Through the Code for Occupational Safety, Health and Working Conditions, the provision for a single license and one return instead of multiple licenses and returns through 12 labour Acts and laws have been cut down to save time, resources and the efforts of an establishment to be compliant.
The Code for Occupational Safety, Health and Working Conditions has been drafted after proper amalgamation, simplification and rationalisation of the essential provisions of the 13 Central Labour Acts which are as follows:
- The Mines Act, 1952
- The Factories Act, 1948;
- The Building and Other Construction Workers (Regulation of Employment and Conditions of Service) Act, 1996
- The Dock Workers (Safety, Health and Welfare) Act, 1986
- The Cine Workers and Cinema Theatre Workers Act, 1981.

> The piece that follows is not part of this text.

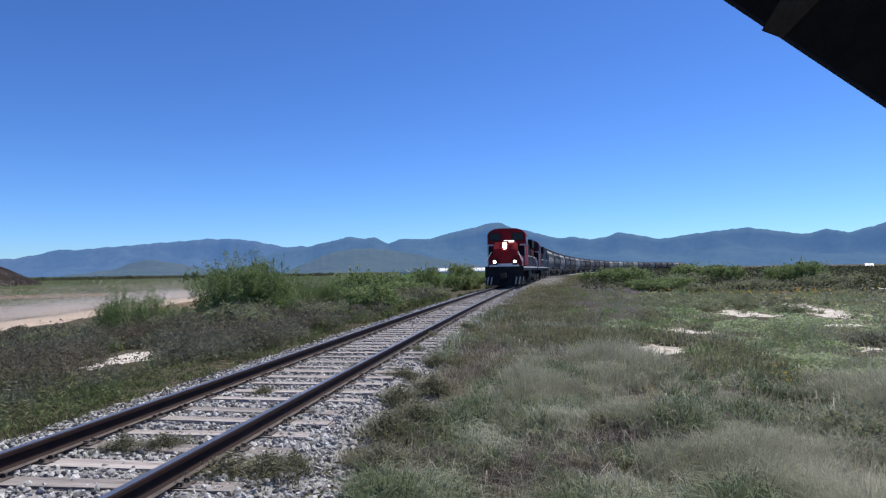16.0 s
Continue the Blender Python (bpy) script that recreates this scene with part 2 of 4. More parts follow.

- The Beedi and Cigar Workers (Conditions of Employment) Act, 1966
- Sales Promotion Employees (Condition of Service) Act, 1976
- The Motor Transport Workers Act, 1961
- The Working Journalist (Fixation of rates of wages) Act, 1958
- The Working Journalist and other News Paper Employees (Conditions of Service and Misc. Provision) Act, 1955
- The Inter-State Migrant Workmen (Regulation of Employment and Conditions of Service) Act, 1979
- The Contract Labour (Regulation and Abolition) Act, 1970
- The Plantations Labour Act, 1951
Post the enactment of the Code for Occupational Safety, Health and Working Conditions, all these afore-mentioned Acts subsumed in the Code will be repealed.